— Stored data —
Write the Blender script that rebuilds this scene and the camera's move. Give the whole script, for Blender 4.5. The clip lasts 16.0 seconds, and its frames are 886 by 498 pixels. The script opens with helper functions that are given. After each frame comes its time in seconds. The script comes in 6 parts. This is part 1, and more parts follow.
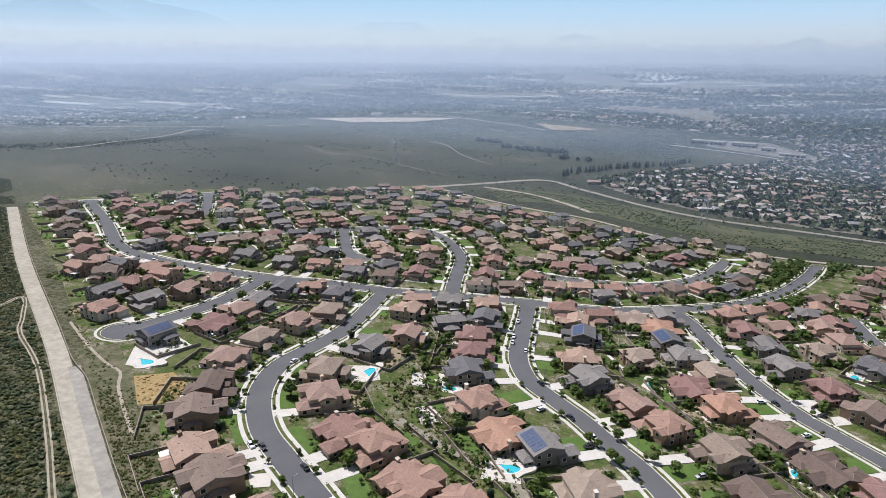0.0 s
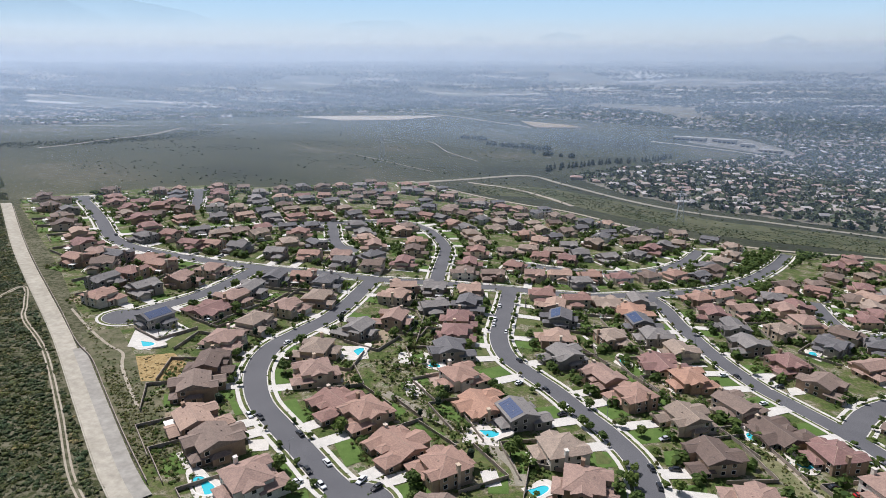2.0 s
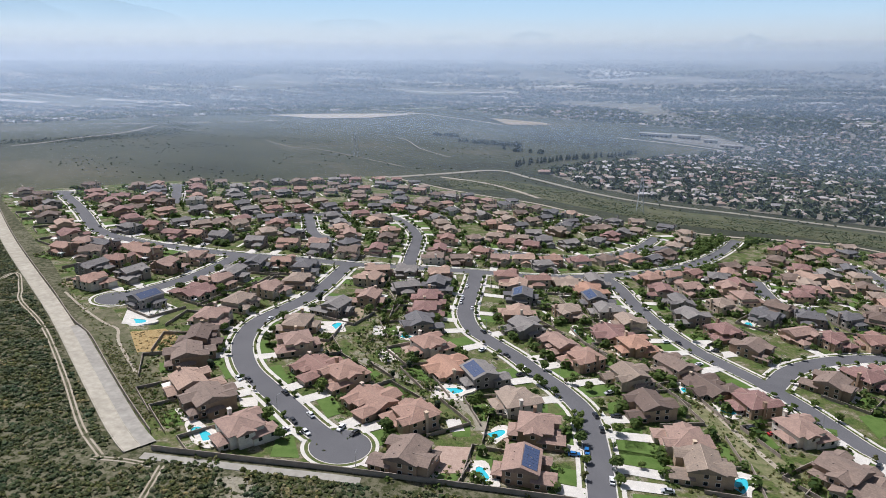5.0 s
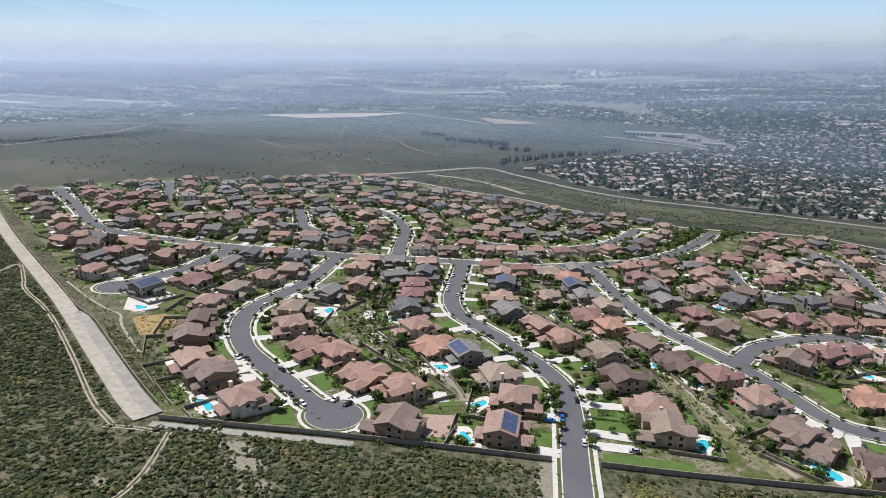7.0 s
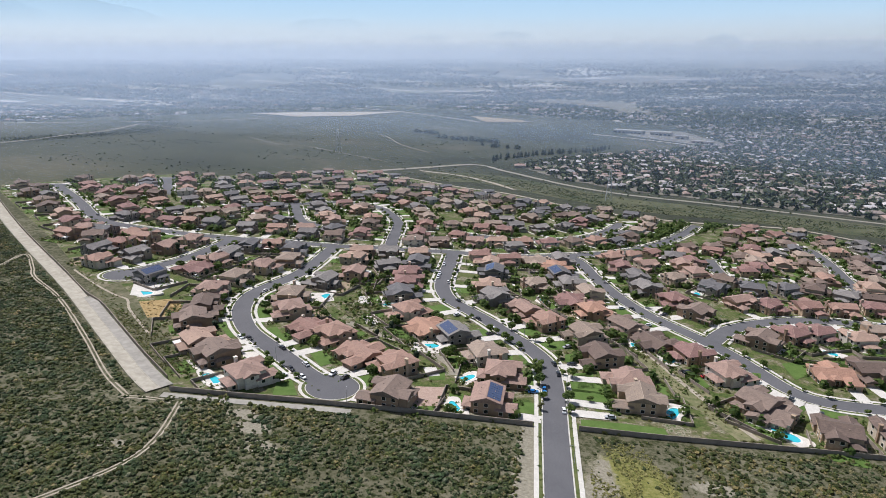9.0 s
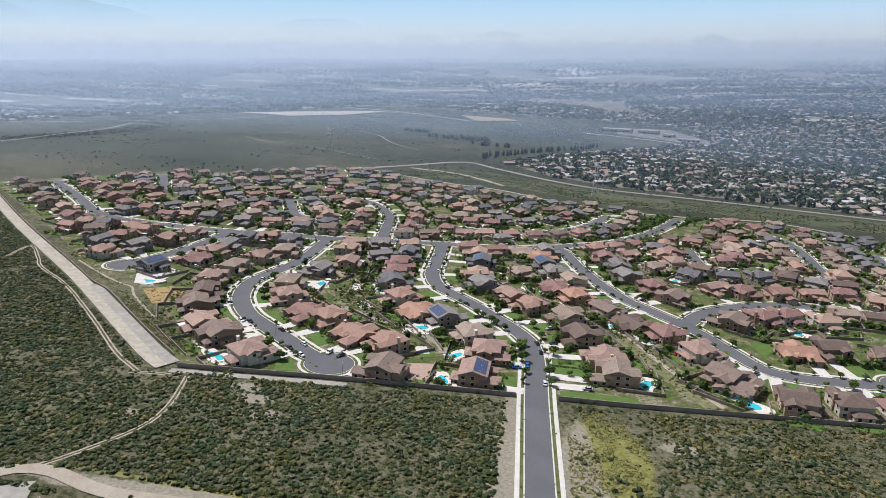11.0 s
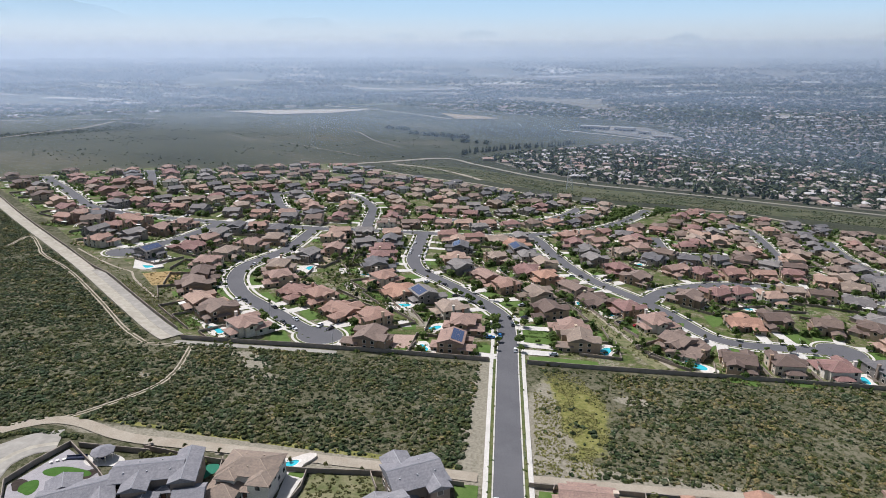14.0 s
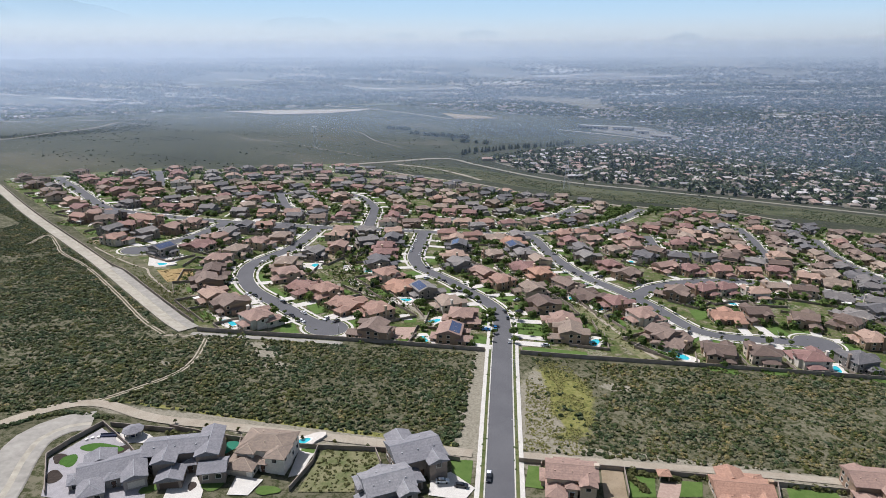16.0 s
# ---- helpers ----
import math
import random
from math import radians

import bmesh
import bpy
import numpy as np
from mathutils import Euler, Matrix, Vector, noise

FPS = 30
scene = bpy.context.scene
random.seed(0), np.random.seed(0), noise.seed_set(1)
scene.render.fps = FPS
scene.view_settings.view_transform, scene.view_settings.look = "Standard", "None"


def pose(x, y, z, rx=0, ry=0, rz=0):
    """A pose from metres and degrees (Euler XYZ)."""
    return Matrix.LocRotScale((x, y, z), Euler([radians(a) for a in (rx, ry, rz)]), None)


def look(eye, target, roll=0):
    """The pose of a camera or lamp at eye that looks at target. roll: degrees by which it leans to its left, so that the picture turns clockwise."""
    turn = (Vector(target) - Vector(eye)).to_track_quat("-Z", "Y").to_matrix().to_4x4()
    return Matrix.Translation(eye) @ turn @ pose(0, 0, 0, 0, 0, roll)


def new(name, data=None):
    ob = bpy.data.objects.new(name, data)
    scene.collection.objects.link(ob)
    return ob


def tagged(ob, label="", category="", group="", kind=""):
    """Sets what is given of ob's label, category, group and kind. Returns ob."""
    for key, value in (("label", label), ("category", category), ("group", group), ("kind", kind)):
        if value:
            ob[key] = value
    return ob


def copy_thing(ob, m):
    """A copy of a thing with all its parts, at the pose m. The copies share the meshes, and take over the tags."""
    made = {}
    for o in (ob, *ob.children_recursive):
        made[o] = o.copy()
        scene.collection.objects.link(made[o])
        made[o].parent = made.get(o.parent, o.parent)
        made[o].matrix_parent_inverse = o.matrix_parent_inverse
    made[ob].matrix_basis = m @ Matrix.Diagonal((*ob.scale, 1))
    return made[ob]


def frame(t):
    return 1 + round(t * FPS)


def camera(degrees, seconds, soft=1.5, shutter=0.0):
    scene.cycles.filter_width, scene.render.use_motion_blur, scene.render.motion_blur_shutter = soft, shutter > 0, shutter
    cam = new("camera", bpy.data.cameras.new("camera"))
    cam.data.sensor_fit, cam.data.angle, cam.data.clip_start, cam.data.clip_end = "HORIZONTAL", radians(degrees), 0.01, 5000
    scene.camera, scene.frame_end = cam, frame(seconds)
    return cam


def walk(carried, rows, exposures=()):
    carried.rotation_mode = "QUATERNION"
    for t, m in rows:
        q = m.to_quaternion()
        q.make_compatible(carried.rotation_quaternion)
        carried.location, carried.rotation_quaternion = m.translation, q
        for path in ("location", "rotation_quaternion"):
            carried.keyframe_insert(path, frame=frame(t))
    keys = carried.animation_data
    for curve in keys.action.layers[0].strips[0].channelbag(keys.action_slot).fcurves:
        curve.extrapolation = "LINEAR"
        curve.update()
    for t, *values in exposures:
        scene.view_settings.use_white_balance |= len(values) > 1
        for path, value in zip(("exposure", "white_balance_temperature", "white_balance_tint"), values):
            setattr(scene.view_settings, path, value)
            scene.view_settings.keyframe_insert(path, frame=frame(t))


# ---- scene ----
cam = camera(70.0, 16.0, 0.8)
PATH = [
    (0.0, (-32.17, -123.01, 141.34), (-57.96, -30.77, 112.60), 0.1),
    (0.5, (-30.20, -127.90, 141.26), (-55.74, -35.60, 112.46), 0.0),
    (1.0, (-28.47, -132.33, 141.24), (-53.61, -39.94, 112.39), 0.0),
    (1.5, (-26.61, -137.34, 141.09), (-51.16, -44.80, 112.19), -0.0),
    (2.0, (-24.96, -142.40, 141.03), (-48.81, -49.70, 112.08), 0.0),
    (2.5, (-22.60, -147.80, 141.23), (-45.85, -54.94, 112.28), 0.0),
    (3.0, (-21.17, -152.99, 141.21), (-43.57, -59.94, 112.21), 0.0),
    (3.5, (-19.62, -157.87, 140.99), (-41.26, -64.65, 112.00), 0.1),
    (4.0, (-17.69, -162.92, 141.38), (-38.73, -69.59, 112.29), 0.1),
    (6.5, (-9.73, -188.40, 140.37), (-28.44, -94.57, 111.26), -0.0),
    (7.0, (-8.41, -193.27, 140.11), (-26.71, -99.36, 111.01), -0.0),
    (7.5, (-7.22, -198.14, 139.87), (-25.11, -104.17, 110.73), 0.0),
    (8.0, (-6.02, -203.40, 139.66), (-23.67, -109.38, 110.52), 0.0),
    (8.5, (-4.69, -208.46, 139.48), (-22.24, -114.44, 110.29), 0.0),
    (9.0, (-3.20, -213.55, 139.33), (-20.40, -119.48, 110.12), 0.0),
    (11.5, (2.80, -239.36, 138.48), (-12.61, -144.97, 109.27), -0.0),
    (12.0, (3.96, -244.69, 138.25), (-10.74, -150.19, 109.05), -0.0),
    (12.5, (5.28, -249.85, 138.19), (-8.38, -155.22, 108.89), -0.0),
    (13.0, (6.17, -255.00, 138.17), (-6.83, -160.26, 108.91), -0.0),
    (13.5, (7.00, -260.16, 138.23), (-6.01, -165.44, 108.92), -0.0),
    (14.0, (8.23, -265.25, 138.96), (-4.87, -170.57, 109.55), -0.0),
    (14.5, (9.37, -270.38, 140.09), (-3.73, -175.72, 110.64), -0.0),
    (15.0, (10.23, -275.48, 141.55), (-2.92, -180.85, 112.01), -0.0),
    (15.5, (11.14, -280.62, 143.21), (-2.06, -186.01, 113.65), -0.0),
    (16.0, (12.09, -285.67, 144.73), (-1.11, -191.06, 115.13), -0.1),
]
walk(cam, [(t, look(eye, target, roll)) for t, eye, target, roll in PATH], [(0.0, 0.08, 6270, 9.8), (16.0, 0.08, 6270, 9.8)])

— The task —
Your task is to output exactly the lines from the one with "scene = bpy.context.scene" through the one with "return Matrix.Translation(eye) @", counting both ends.

— Full response —
scene = bpy.context.scene
random.seed(0), np.random.seed(0), noise.seed_set(1)
scene.render.fps = FPS
scene.view_settings.view_transform, scene.view_settings.look = "Standard", "None"


def pose(x, y, z, rx=0, ry=0, rz=0):
    """A pose from metres and degrees (Euler XYZ)."""
    return Matrix.LocRotScale((x, y, z), Euler([radians(a) for a in (rx, ry, rz)]), None)


def look(eye, target, roll=0):
    """The pose of a camera or lamp at eye that looks at target. roll: degrees by which it leans to its left, so that the picture turns clockwise."""
    turn = (Vector(target) - Vector(eye)).to_track_quat("-Z", "Y").to_matrix().to_4x4()
    return Matrix.Translation(eye) @ turn @ pose(0, 0, 0, 0, 0, roll)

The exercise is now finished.